Bard Songs is remarkable in the universality of theme and similarity in folk songs across cultures and even continents. Each colorful tale is told in a spellbinding song, with a soupcon of humor and a dollop of good sense.
Professional duty turns into a personal vendetta for S.P. Dev, when his wife Ragini is kidnapped by a guerilla leader, Veera. This contemporary adaptation of the epic Ramayana advances through formidable jungle terrain where Ragini is held captive for fourteen days.

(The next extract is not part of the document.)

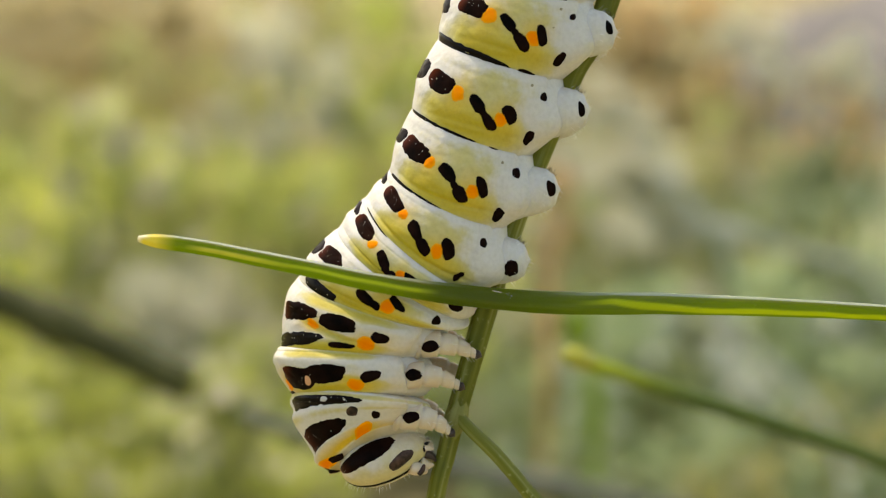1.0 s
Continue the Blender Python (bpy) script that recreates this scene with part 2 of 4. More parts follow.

Directed by Mani Ratnam, who is known for his riveting ouevre, the uniqueness about this film is that it was shot simultaneously in both Tamil and Hindi, posing a challenge for the actors. Rai and Vikram both had to overcome language-barriers, but Vikram, who played Veera (Raavana) in the Tamil version and Dev (Rama) in the Hindi version, had the additional challenge of switching roles after every shot. Aishwarya Rai’s essay at speaking Tamil, a language foreign to her, is convincing. Vikram’s rendition of the psychotic and predatorial Veera, who ululates more than her speaks, is flawless. While A.R. Rahman’s music is compelling for the most part, the synthesis of techno-pop in one of the songs is simply incongruous. The movie’s redemption is the humanizing of Raavana and the director’s ability to sway the viewer’s opinion, where good and bad become blurry.
Shot in several locations including the forests of Tumkur, in Karnataka, and Athirapilly Falls in Kerala, the cinematography is breathtaking. Tepid story aside, watching both the Tamil and Hindi version of the film for comparison of characters and roles, and contrasting Vikram’s and Abhishek Bachchan’s portrayal of the villain should be an interesting exercise.